Ever since Amazon recorded my novel, Three Daughters (btw, on
sale all of Feb for $1.99) for Audiobook and MP3 I've had it in my head to
record all my stuff and put it up on the Audible site. In my manic "discovery" stage
I'm certain that I can
make acceptable podcasts
including
book serials
blog
post entries
talk
incessantly and begin a whole new creative life
make
money and please the world with my great ideas
The cursing angels of good ideas and delusional ideas are to
blame.
The good angel said, " I have seen everything that is
done under the sun, and behold, all is vanity and a striving after wind."
The other angel said, "F**k, yes. Jump right in and do it. Who cares if
it's amateurish. Life is
antic. They keep saying crazy Kanye
is a genius. Maybe you are,
too. Besides, talking is easier
than writing.
Guess who Audible belongs to? It belongs to my celebrity crush, Jeff Bezos, who made
Amazon. The gang at Audible
or ACX which is what they call the production entity, is super friendly and the
staff there urges you to phone them anytime and ask anything. You get the idea that the audio
engineers are sitting around in Timberland boots and jeans and taking a spin on
their Segways every few minutes to let off steam. When a business is too welcoming, you get suspicious. I'm
pulled along BECAUSE they are encouraging diy. Most time you are urged not to do things yourself but to call
a professional.
ACX does something else that's dangerous. They especially ENCOURAGE authors to do
the recording of their own work.
They say, "Nobody knows your work better than you." That's not necessarily true. Some of my readers have better insight
into my writing and explain the books to me. Some readers say, "This book
went on and on. It put me to
sleep." One reader was so
comatose she called me Consumer Star Beer. Or maybe it was AutoFill.
My first thought about recording was: "Uh. No." My voice is kind of childish and uneven.
According to Dr. Weil, I don't know how to breathe. (He says breathing correctly
is the most important health practice.) But then: VANITY. And because: GRAMMY FOR THE SPOKEN
WORD. If there is an opportunity
to do something that might (will) come out poorly and needs (demands) some
innate technical know-how, prior training and SHOULD NOT (but will) be cobbled
together - I'm in.
ACX knows authors are crazy and delusional so they suggest
that we send a five- minute demo for their critique to see if we are capable of
making the team or should hire one of their voiceover pros.
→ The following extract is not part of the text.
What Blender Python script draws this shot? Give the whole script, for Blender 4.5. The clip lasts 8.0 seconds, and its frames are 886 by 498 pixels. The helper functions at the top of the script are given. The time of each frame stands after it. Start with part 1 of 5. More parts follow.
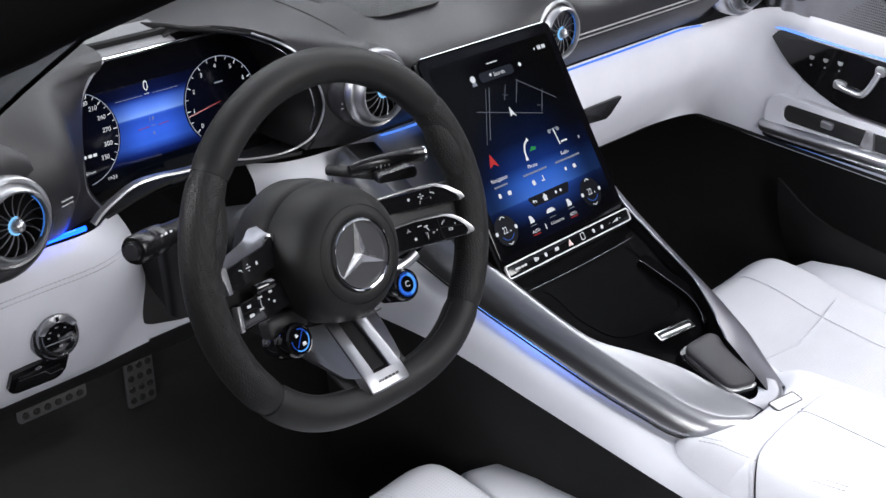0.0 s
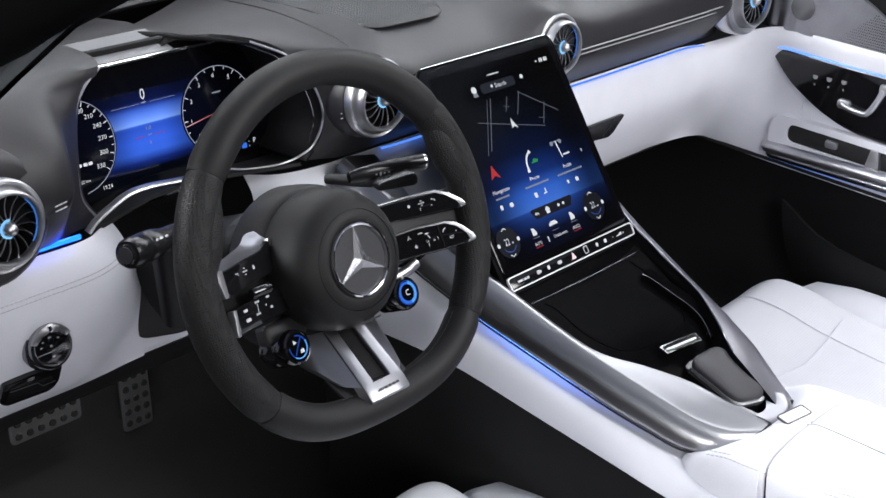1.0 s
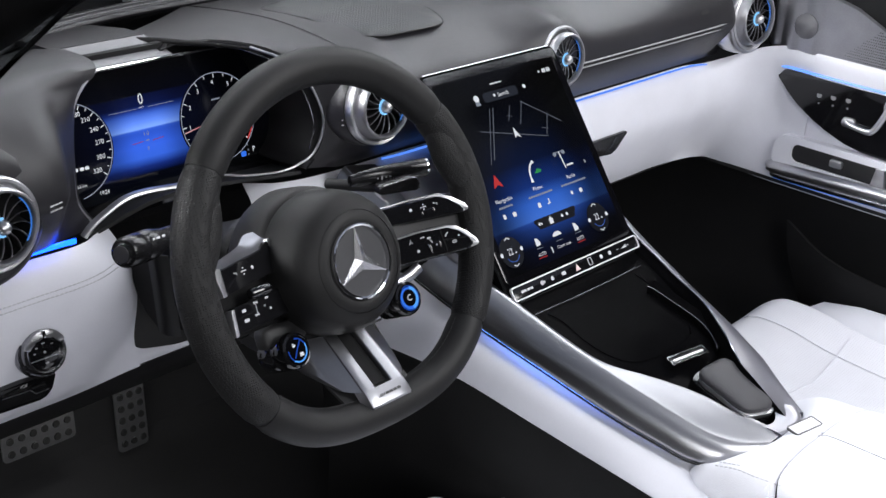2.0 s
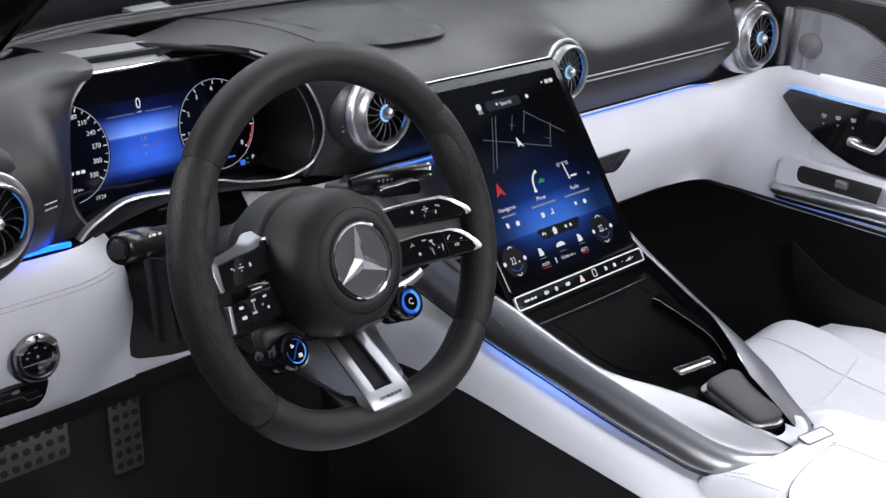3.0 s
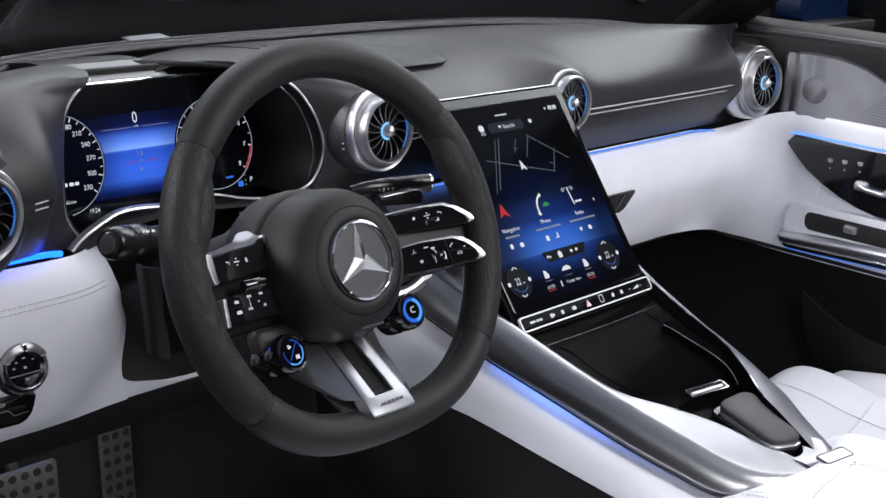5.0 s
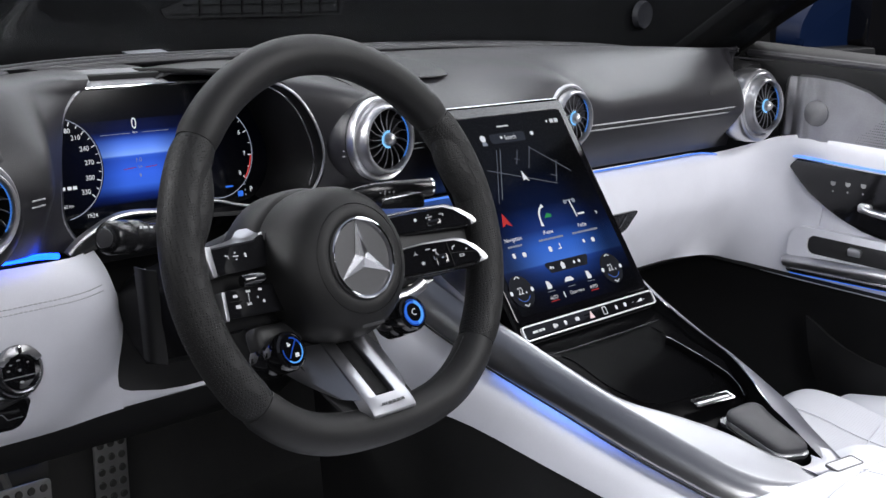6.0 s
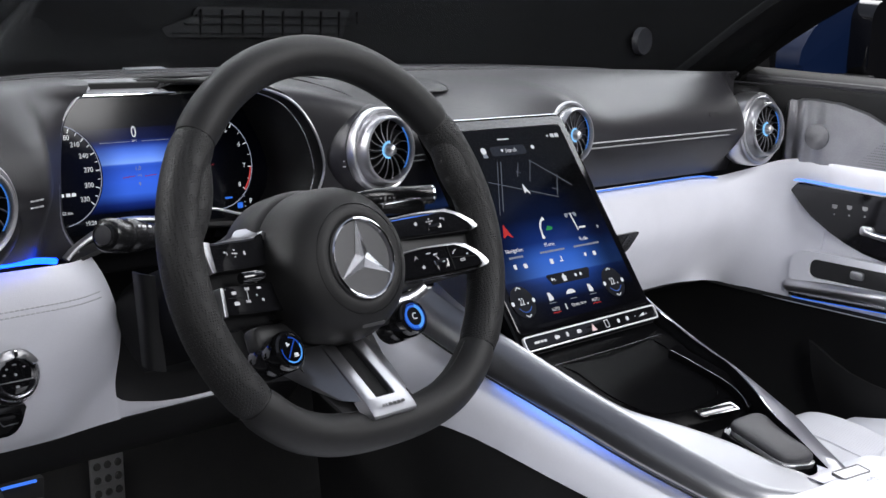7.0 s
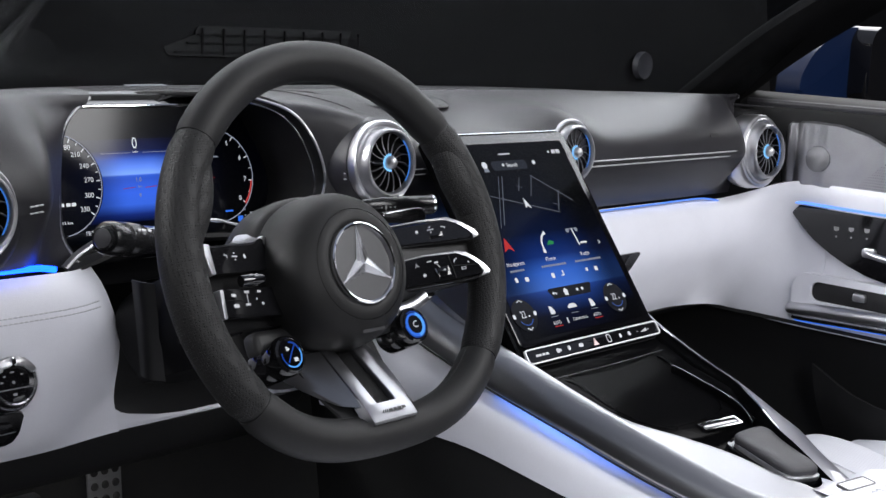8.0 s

I borrowed my son in law's digital recorder. He showed me the on/off
buttons, the replay button, the volume wheel, the usb port. I ignored the gazillion other buttons and started
up. What else could it take?
Right?
For reasons unknown - really, I don't know where this idea
came from - I put a Ralph Lauren king-sized pillow on either side of the
recorder for acoustical excellence.
I brought up my Kindle Single, "Thinner Thighs In Thirty
Years" on the Kindle screen and began to read the first scene. This work was meant to be delivered as
a one-woman show and it was produced (strange things happen to me) by a company
in Sanibel, Florida at the Periwinkle Playhouse.
Each of the fifteen or so short scenes begins with a snippet
of a poignant vintage song. Yes, I sang the snippet before beginning the reading.
Remember, I had been encouraged by ACX to be my own narrator. Scene one was framed
with this lyric: "If I had to choose just one day to
last my whole life through. It
would surely be that Sunday, the day that I met you."
This song is a Nat King Cole classic, That Sunday, That Summer,
that also contains this lyric. "Newborn
whippoorwills were calling from the hills. Summer was a-coming in but
fast." What the heck is a
newborn whippoorwill? It is a baby
bird named onomatopoetically for its song. This was the lead-in song I had chosen for a comedic
monologue about divorce and new beginnings. I read the rest of the scene (about five minutes) and
sent it off to ACX for appraisal.
A month later I received this response:
"I have reviewed your recently submitted sample and
have a few notes. First, I have to
say, your performance was great! Very warm and friendly." At the end there
was a smiley face. (WAIT! WHAT?)
There was more stuff in the e-mail about the noise floor and
the QC check and mastering but he finished with: "Again, you have done a great read." Even a person
who is adept at lying to herself found this hard to accept. How could my squeaky, sloppy speaking
voice do a "great read"? The other thing he said that I paid
attention to was: "your noise floor is quite low." Ralph Lauren's
pillows absorbed all the noise. Yay, I was a natural, no? So
there you have it. I will get up early one day soon, read
through all of the tech stuff, learn to edit out mistakes on a free program
called Audacity. Learn Audacity. Learn to master. Learn to encode. I will do all of this after the eternal
snow and ice melt and the dog days of winter evaporate.